Play continues in this fashion until three or more Elven tiles appear, or a new Crisis counter must be placed and none are available. In either of these cases, the Witches have failed and all is lost. Otherwise, the game can end on a more favorable note if all problem tiles are placed, in which case players tally the points earned from their solved problems and deduct 1 point for each Black Alyss tile they possess. The witch possessing the most points wins the game and is appointed head of the Witch’s Academy.
Witches is certainly a family game, although there are a few questionable location names and graphics. It is easy to learn and teach, and the theme is certainly appealing, even to those who are not familiar with Pratchett’s work. The combination of dice rolling and card play is well integrated into the problem solving process, which usually results in moans of despair or shouts of glee as the luck of the dice rolls plays out.

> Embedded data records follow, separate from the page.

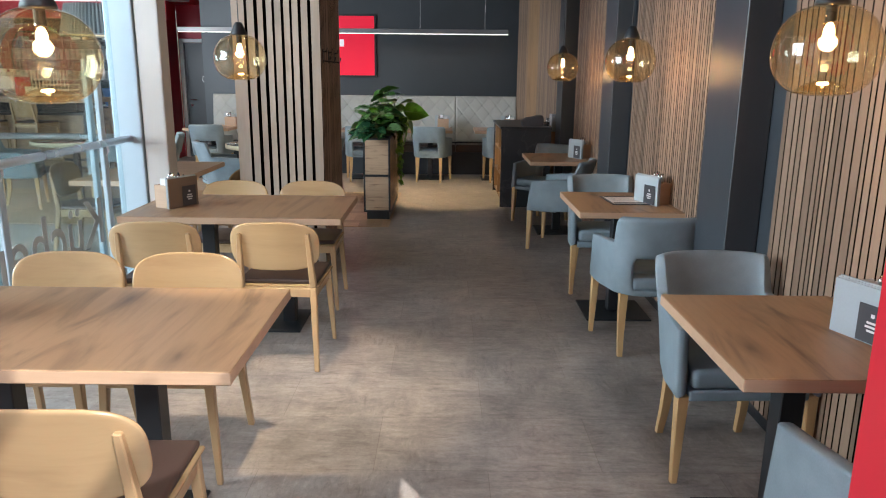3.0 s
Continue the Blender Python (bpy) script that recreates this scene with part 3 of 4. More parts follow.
# ---- parquet field ----
parquet = thing("parquet_floor", "oak block parquet in basket weave round the bar tables", "parquet", kind="structure")
part("screed", bm_box(-7.985, 9.78, 0.0005, -0.295, 12.03, 0.002), PARQ, parquet)
B, N = 0.32, 4
far = bmesh.new()
count = 0
for i in range(24):
    for j in range(7):
        x0, y0 = -0.30 - B * (i + 1), 9.785 + B * j
        for k in range(N):
            s = B / N
            if (i + j) % 2:
                b = (x0 + 0.001, y0 + s * k + 0.001, x0 + B - 0.001, y0 + s * (k + 1) - 0.001)
            else:
                b = (x0 + s * k + 0.001, y0 + 0.001, x0 + s * (k + 1) - 0.001, y0 + B - 0.001)
            if i < 11 and count < 296:
                piece("parquet_block", PARQ if (i + j) % 2 else PARQ_Y, parquet, b[0], b[1], 0.002, b[2], b[3], 0.006, 0.01)
                count += 1
            else:
                bm_box(b[0], b[1], 0.002, b[2], b[3], 0.006, into=far)
fo = part("far_blocks", far, PARQ, parquet)
fo["kind"] = "stuff"

# ---- furniture builders ----


def superellipse(a, b, n, count):
    pts = []
    for k in range(count):
        t = 2 * math.pi * k / count
        c, s = math.cos(t), math.sin(t)
        pts.append((a * math.copysign(abs(c) ** (2 / n), c), b * math.copysign(abs(s) ** (2 / n), s)))
    return pts


def backrest_mesh(width, z0, z1, y0, lean, curve):
    """A bent plywood panel with a rounded outline."""
    bm = bmesh.new()
    cz, hz = (z0 + z1) / 2, (z1 - z0) / 2
    rings = []
    for f in (1.0, 0.93, 0.72, 0.45, 0.2):
        ring = []
        for x, z in superellipse(width / 2 * f, hz * f, 3.2, 40):
            ring.append(bm.verts.new((x, y0 + curve * x * x - lean * (z + hz) / (2 * hz), cz + z)))
        rings.append(ring)
    mid = bm.verts.new((0, y0 - lean / 2, cz))
    for a, b in zip(rings, rings[1:]):
        for k in range(40):
            bm.faces.new((a[k], a[(k + 1) % 40], b[(k + 1) % 40], b[k]))
    for k in range(40):
        bm.faces.new((rings[-1][k], rings[-1][(k + 1) % 40], mid))
    bmesh.ops.recalc_face_normals(bm, faces=bm.faces)
    return bm


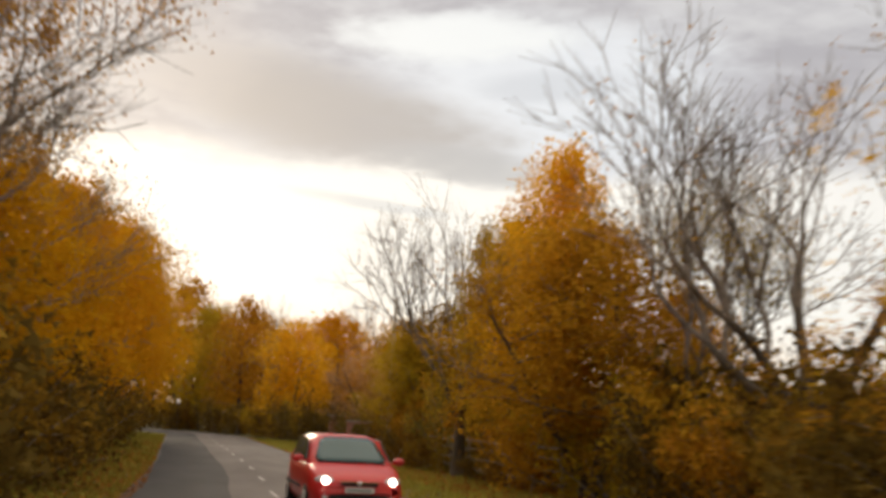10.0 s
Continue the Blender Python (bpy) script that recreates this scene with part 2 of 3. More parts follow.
def box(bm, x0, x1, y0, y1, z0, z1, bevel=0.0):
    r = bmesh.ops.create_cube(bm, size=1.0)
    for v in r["verts"]:
        v.co = Vector(((x0 + x1) / 2 + v.co.x * (x1 - x0), (y0 + y1) / 2 + v.co.y * (y1 - y0), (z0 + z1) / 2 + v.co.z * (z1 - z0)))
    if bevel:
        es = list({e for v in r["verts"] for e in v.link_edges})
        bmesh.ops.bevel(bm, geom=es, offset=bevel, segments=2, affect="EDGES")
    return bm


def tube(points, radii, sides, verts, faces):
    """Append a tapered tube along points to verts and faces."""
    pts = np.asarray(points, float)
    tang = np.gradient(pts, axis=0)
    tang /= np.linalg.norm(tang, axis=1, keepdims=True) + 1e-9
    ref = np.array([0.0, 0.0, 1.0]) if abs(tang[0, 2]) < 0.8 else np.array([1.0, 0.0, 0.0])
    a = np.cross(tang, ref)
    a /= np.linalg.norm(a, axis=1, keepdims=True) + 1e-9
    b = np.cross(tang, a)
    ang = np.linspace(0, 2 * math.pi, sides, endpoint=False)
    start = len(verts)
    for i in range(len(pts)):
        ring = pts[i] + radii[i] * (np.cos(ang)[:, None] * a[i] + np.sin(ang)[:, None] * b[i])
        verts.extend(ring.tolist())
    for i in range(len(pts) - 1):
        for k in range(sides):
            p, q = start + i * sides + k, start + i * sides + (k + 1) % sides
            faces.append((p, q, q + sides, p + sides))
    faces.append(tuple(start + (len(pts) - 1) * sides + k for k in range(sides)))


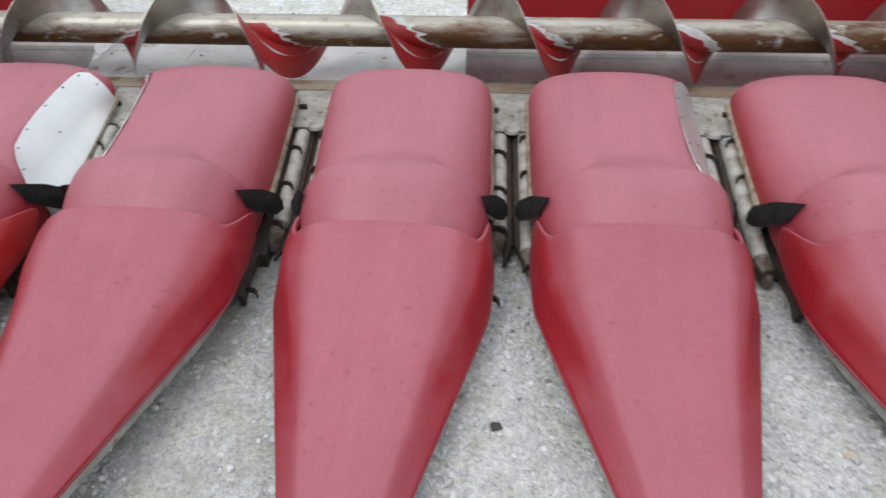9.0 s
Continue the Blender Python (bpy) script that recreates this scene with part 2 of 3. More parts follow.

The assortment of cards does help maintain some variety, especially since cards can be used for travel, problem solving or their special abilities. This helps, as the game does have a strong “sameness” feel to it. Each player turn feels the same as the previous, as there aren’t a variety of paths or options players can pursue. The road here is straight with no divergences. The objective is the same: solve problems. This sameness can cause the game to grow stale, but fortunately it usually plays to completion in an hour or so.
The board is a bit muddled and it can be difficult to locate the various locations. Further, for some reason the locations of Lancre Town and Lance Castle have multiple spaces, which creates some strange placement situations that aren’t adequately discussed in the rules. It seems that this was an unnecessary addition that causes complications and confusion.
Witches is yet another game that shines in the family environment, but doesn’t perform as well with strategy game enthusiasts. That is perfectly fine, as long as folks understand this and don’t expect the game to deliver more in terms of strategy or multiple paths to pursue. Rather, it is light, fun romp through the magic world of Terry Platchett.